Our souls were created in the image of God, but we have distorted that image. We were meant to desire God, but we have turned that desire toward possessions. We were meant to find our security in God, but we find it in amassing wealth. We were meant to love people, but instead we compete with them. We were meant to enjoy the simple pleasures of life, but we busy ourselves with pursuing money and things. We were meant to be generous and to share with those in need, but we selfishly hoard our resources for ourselves. All of us have an inclination toward sin. The devil plays upon this inclination toward sin.
Jesus said, “The thief comes only to steal and kill and destroy. I came that they may have life, and have it abundantly” (John 10:10). In order to destroy us, the devil doesn’t need to tempt us to do drugs or to steal or to have an extramarital affair. All he needs to do is convince us to keep pursuing the American Dream—to keep up with the Joneses, borrow against our futures, enjoy more than we can afford, and indulge ourselves. By doing that, the devil will rob us of joy, make us slaves, and keep us from doing God’s will.
Although we receive a changed heart when we accept Christ, in a sense we need a heart change every morning. Each morning we should get down on our knees and say, “Lord, help me to be the person you want me to be today. Take away the desires that shouldn’t be there, and help me to be single-minded in my focus and pursuit of you.” As we say this prayer and act on it, God comes and cleanses us from the inside out, purifying and changing our hearts.

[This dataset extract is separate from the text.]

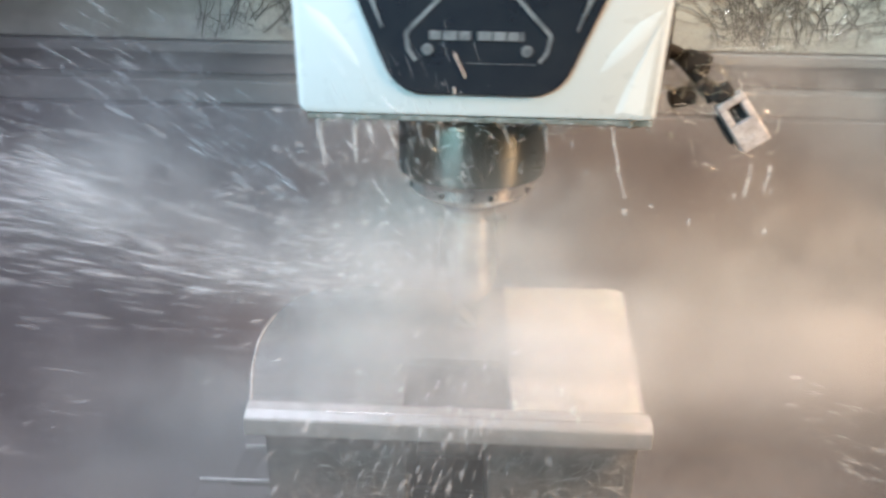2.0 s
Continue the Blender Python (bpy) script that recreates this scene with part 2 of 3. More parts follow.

We must allow Christ to work in us.
Christ works in us as we first seek his kingdom and strive to do his will. As we do, we begin to sense a higher calling—a calling to simplicity and faithfulness and generosity. We begin to look at ways we can make a difference with our time and talents and resources. By pursuing good financial practices, we free ourselves from debt so that we are able to be in mission to the world. A key part of finding financial and spiritual freedom is found in simplicity and in exercising restraint. With the help of God, we can
• simplify our lives and silence the voices constantly telling us we need more.
• live counter culturally by living below, not above, our means.
• build into our budgets the money to buy with cash instead of credit.
• build into our budgets what we need to live generously and faithfully.
As you bring yourself and your soul to the table of Christ today, I pray that you are looking hard into the motives found in your life. I pray that you are willing to allow God to change your heart, to open your eyes, to see the bigger picture that He has for you.
I pray that you are willing to let him have more than just the superficial parts of your life.